### What the task asks
Only the pictures are omitted; repeat all other data exactly.

## begin Source material

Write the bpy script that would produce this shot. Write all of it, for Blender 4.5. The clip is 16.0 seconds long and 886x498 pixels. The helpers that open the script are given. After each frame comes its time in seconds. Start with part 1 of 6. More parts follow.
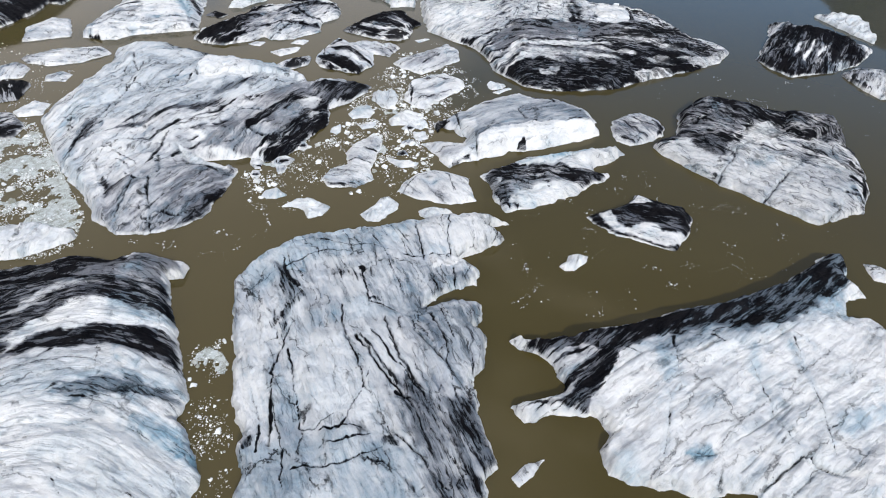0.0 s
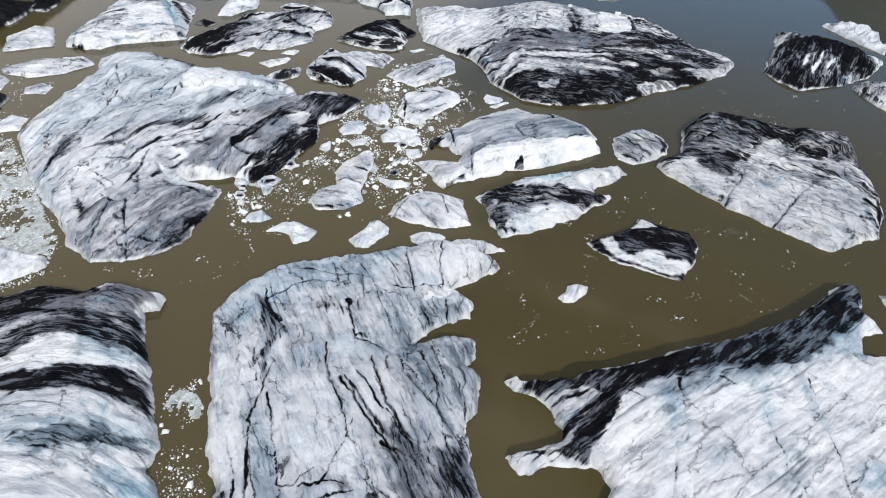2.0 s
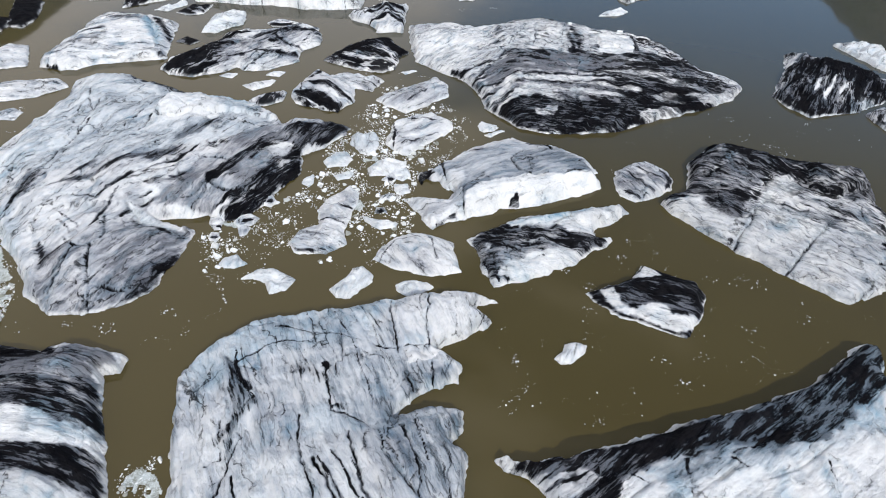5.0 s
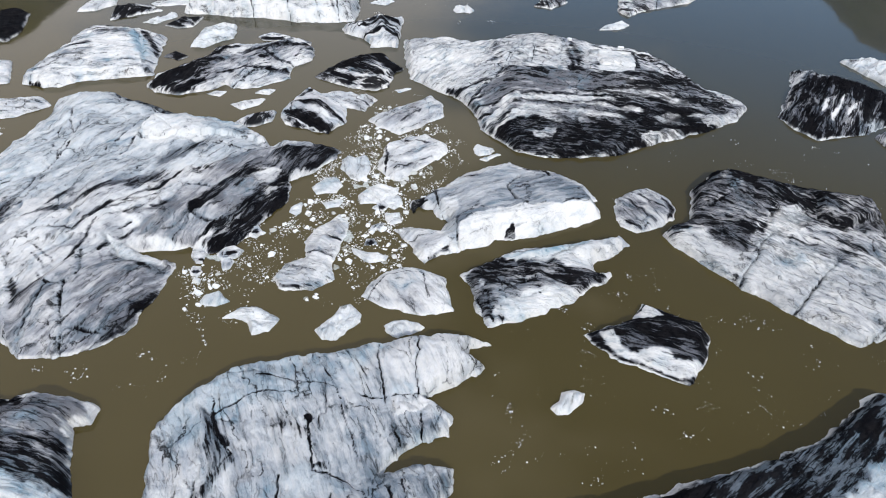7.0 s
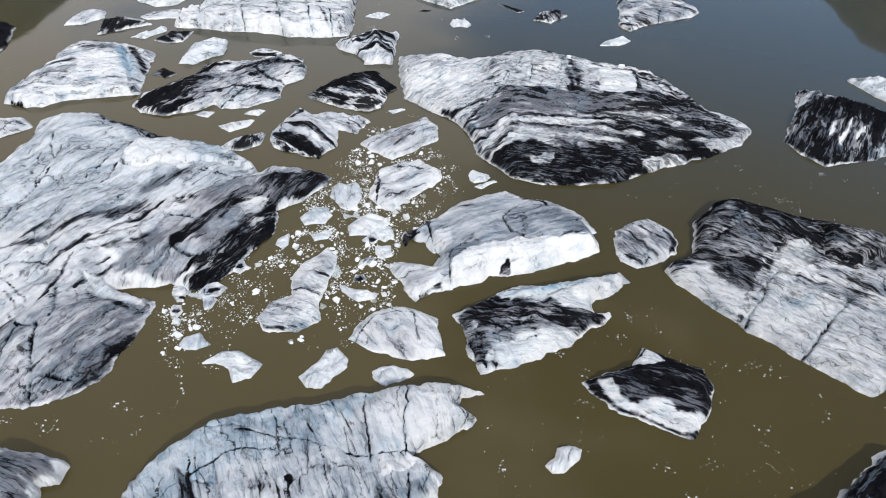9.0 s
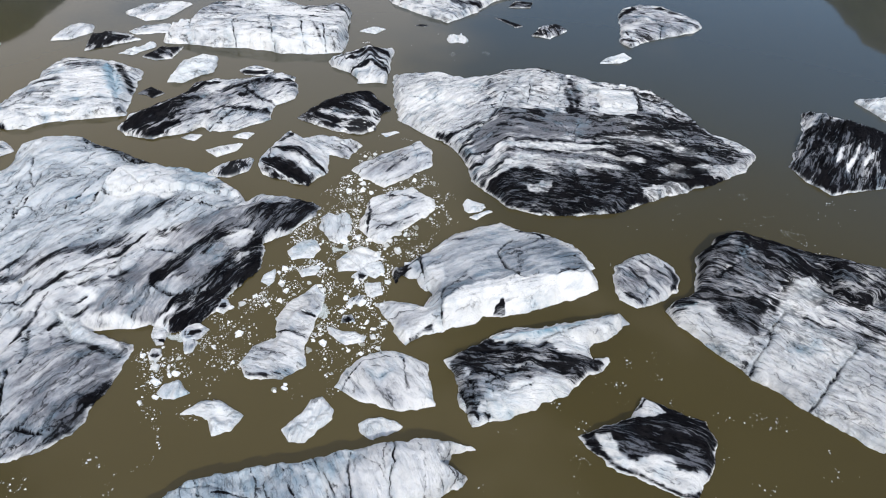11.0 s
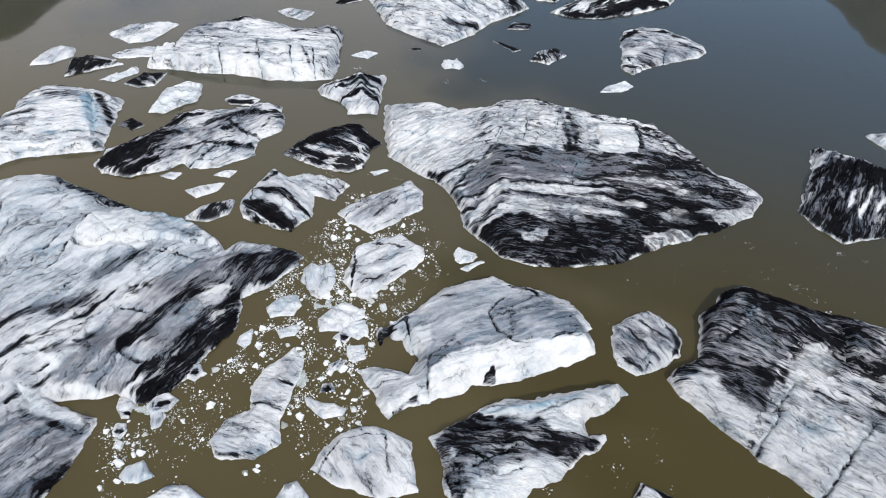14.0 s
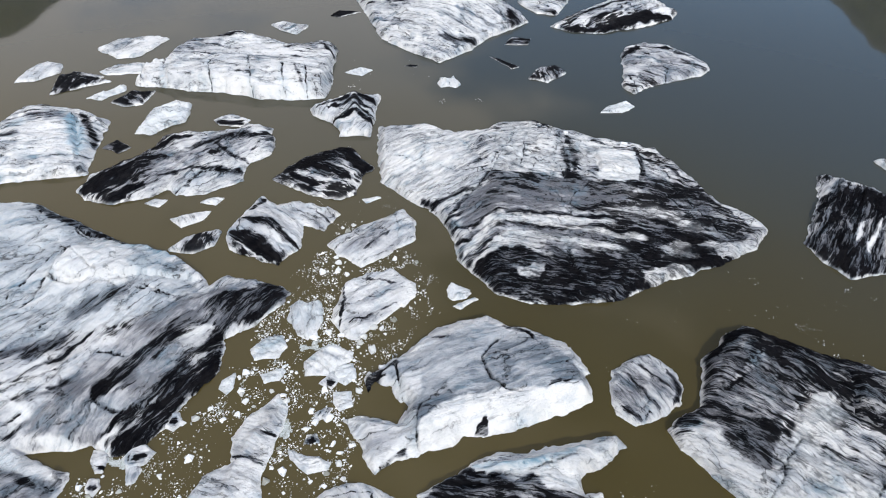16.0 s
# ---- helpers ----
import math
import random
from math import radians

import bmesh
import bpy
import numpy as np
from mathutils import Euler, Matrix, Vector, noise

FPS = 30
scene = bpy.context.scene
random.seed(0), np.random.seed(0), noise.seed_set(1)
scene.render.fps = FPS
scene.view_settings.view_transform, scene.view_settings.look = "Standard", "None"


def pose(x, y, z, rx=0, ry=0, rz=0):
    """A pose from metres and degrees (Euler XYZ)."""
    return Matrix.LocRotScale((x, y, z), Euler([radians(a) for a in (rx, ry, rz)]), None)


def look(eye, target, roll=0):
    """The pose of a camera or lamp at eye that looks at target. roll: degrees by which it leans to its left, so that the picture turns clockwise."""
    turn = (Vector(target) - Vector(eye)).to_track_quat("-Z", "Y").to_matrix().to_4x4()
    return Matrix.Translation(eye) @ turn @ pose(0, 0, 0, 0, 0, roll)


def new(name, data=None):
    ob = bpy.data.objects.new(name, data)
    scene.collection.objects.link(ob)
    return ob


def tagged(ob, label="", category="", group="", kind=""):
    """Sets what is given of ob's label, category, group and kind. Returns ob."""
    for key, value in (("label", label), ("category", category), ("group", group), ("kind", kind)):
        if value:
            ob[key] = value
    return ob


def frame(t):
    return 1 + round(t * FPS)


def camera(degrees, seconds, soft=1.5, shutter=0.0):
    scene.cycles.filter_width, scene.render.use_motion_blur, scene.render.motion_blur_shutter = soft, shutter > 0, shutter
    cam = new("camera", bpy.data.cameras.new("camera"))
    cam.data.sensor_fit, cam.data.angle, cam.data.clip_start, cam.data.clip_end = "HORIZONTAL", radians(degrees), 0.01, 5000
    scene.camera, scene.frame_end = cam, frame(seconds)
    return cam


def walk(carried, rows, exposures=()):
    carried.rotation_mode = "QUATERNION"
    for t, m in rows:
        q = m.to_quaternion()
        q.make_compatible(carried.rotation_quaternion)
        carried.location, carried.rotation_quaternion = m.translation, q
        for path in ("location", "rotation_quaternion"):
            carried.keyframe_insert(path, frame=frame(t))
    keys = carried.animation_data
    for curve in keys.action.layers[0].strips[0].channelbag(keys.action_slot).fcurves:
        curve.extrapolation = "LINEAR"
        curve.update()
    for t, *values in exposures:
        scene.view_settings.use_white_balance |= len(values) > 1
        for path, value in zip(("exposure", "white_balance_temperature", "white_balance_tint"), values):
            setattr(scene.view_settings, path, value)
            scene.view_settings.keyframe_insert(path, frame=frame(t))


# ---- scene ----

## end Source material

### Completed exercise
Write the bpy script that would produce this shot. Write all of it, for Blender 4.5. The clip is 16.0 seconds long and 886x498 pixels. The helpers that open the script are given. After each frame comes its time in seconds. Start with part 1 of 6. More parts follow.
0.0 s
2.0 s
5.0 s
7.0 s
9.0 s
11.0 s
14.0 s
16.0 s
# ---- helpers ----
import math
import random
from math import radians

import bmesh
import bpy
import numpy as np
from mathutils import Euler, Matrix, Vector, noise

FPS = 30
scene = bpy.context.scene
random.seed(0), np.random.seed(0), noise.seed_set(1)
scene.render.fps = FPS
scene.view_settings.view_transform, scene.view_settings.look = "Standard", "None"


def pose(x, y, z, rx=0, ry=0, rz=0):
    """A pose from metres and degrees (Euler XYZ)."""
    return Matrix.LocRotScale((x, y, z), Euler([radians(a) for a in (rx, ry, rz)]), None)


def look(eye, target, roll=0):
    """The pose of a camera or lamp at eye that looks at target. roll: degrees by which it leans to its left, so that the picture turns clockwise."""
    turn = (Vector(target) - Vector(eye)).to_track_quat("-Z", "Y").to_matrix().to_4x4()
    return Matrix.Translation(eye) @ turn @ pose(0, 0, 0, 0, 0, roll)


def new(name, data=None):
    ob = bpy.data.objects.new(name, data)
    scene.collection.objects.link(ob)
    return ob


def tagged(ob, label="", category="", group="", kind=""):
    """Sets what is given of ob's label, category, group and kind. Returns ob."""
    for key, value in (("label", label), ("category", category), ("group", group), ("kind", kind)):
        if value:
            ob[key] = value
    return ob


def frame(t):
    return 1 + round(t * FPS)


def camera(degrees, seconds, soft=1.5, shutter=0.0):
    scene.cycles.filter_width, scene.render.use_motion_blur, scene.render.motion_blur_shutter = soft, shutter > 0, shutter
    cam = new("camera", bpy.data.cameras.new("camera"))
    cam.data.sensor_fit, cam.data.angle, cam.data.clip_start, cam.data.clip_end = "HORIZONTAL", radians(degrees), 0.01, 5000
    scene.camera, scene.frame_end = cam, frame(seconds)
    return cam


def walk(carried, rows, exposures=()):
    carried.rotation_mode = "QUATERNION"
    for t, m in rows:
        q = m.to_quaternion()
        q.make_compatible(carried.rotation_quaternion)
        carried.location, carried.rotation_quaternion = m.translation, q
        for path in ("location", "rotation_quaternion"):
            carried.keyframe_insert(path, frame=frame(t))
    keys = carried.animation_data
    for curve in keys.action.layers[0].strips[0].channelbag(keys.action_slot).fcurves:
        curve.extrapolation = "LINEAR"
        curve.update()
    for t, *values in exposures:
        scene.view_settings.use_white_balance |= len(values) > 1
        for path, value in zip(("exposure", "white_balance_temperature", "white_balance_tint"), values):
            setattr(scene.view_settings, path, value)
            scene.view_settings.keyframe_insert(path, frame=frame(t))


# ---- scene ----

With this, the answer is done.